No Hot House Flower: MY AMERICAN DUCHESS by Eloisa James

My American Duchess

my_american_duchess_ coverby Eloisa James
On Sale: 01/26/2016
Mass Market Paperback & E-Book: Pages: 432
Unabridged Audiobook | Narrated by: Kate Reading | Length: 12 hrs and 13 mins

Paperback provided by publisher for review. No remuneration was exchanged and all opinions presented herein are my own except as noted.

The arrogant Duke of Trent intends to marry a well-bred Englishwoman. He wouldn’t even consider Merry Pelford, a madcap heiress who has made herself infamous by jilting two fiancés.

Besides, Merry is in love with his dissolute younger brother—and this time, the former runaway bride has vowed to make it all the way to the altar.

But as Trent and Merry discover, love has a way of complicating their perfect plans…

The arrogant Duke of Trent intends to marry a well-bred Englishwoman. The last woman he would ever consider marrying is the adventuresome Merry Pelford— an American heiress who has infamously jilted two fiancés.

But after one provocative encounter with the captivating Merry, Trent desires her more than any woman he has ever met. He is determined to have her as his wife, no matter what it takes. And Trent is a man who always gets what he wants.

The problem is, Merry is already betrothed, and the former runaway bride has vowed to make it all the way to the altar. As honor clashes with irresistible passion, Trent realizes the stakes are higher than anyone could have imagined. In his battle to save Merry and win her heart, one thing becomes clear:

All is fair in love and war.


My Take Oblong

In her afterword, Eloisa James discloses how she played with history to create this story, particularly in the way wealthy, young American women were taken to England to trade wealth for title. I was momentarily confused because I know about the the young American women searching for title husbands later in the 19th century, and I kept thinking about the upcoming war of 1812.    I was confused, but Eloisa gets a lot of leeway because she crafts such wildly romantic, heart and flowers hotness that makes me want to jump into the pages, or jump my husband. Plus, I knew that she does meticulous research, so I assumed there was a reason.
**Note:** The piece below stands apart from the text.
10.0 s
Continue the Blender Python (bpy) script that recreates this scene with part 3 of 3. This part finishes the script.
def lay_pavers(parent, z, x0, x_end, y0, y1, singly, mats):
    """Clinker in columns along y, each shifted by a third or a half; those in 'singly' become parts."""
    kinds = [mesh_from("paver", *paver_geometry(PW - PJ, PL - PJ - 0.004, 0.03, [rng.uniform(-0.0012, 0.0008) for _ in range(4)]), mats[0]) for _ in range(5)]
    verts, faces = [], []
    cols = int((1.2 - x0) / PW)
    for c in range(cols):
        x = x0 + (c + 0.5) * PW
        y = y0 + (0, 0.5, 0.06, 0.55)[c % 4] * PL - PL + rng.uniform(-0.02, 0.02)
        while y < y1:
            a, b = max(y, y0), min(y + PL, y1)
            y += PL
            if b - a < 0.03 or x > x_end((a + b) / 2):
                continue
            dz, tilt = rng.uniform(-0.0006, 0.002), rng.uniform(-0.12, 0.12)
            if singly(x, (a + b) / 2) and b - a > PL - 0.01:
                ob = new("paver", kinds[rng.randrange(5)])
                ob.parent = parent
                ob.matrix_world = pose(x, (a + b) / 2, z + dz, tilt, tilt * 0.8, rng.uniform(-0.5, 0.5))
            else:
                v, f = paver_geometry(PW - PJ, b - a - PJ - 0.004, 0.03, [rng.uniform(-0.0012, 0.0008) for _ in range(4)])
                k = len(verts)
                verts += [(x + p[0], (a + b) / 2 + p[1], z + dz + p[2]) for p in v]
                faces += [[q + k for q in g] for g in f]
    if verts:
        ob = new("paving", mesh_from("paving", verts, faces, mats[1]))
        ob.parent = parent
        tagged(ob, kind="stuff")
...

I found the horticultural and landscape design aspects of the book fascinating and wrote about them earlier this month in  It’s A History Thing: Pineapples.

Of a newly birthed country, which broke free of the very country in which she is shopping, Merry is seen as too outspoken and too rough for the Ton. I loved that the heroine is an American from a very new country and how much the culture has diverged from the British.  I just loved that the woman is an American — silly me, it helps me feel like part of the story! 

While we might look at some to what are considered gaffes in Merry’s behavior and think they’re silly, Eloisa takes the time to explain how and why some of the Ton’s protocols make sense and protect people like hostesses.  But, she also shows up the rules that were just silly.

Eloisa’s books almost always include a terrible argument, a split — even if it is just emotional.  This story has that, but marriage was a lot harder to get out of then than it is now. And, Merry, having already cancelled two engagements is all too aware that a screwed up marriage will not help her reputation.   I did not see how Eloisa would get her heroine out of her predicament. It was very inventive!

So, Eloise admits she took artistic license with history,  but the wild romance and gardening make up for it.  I always enjoy a romance from Eloisa and hope you will as well.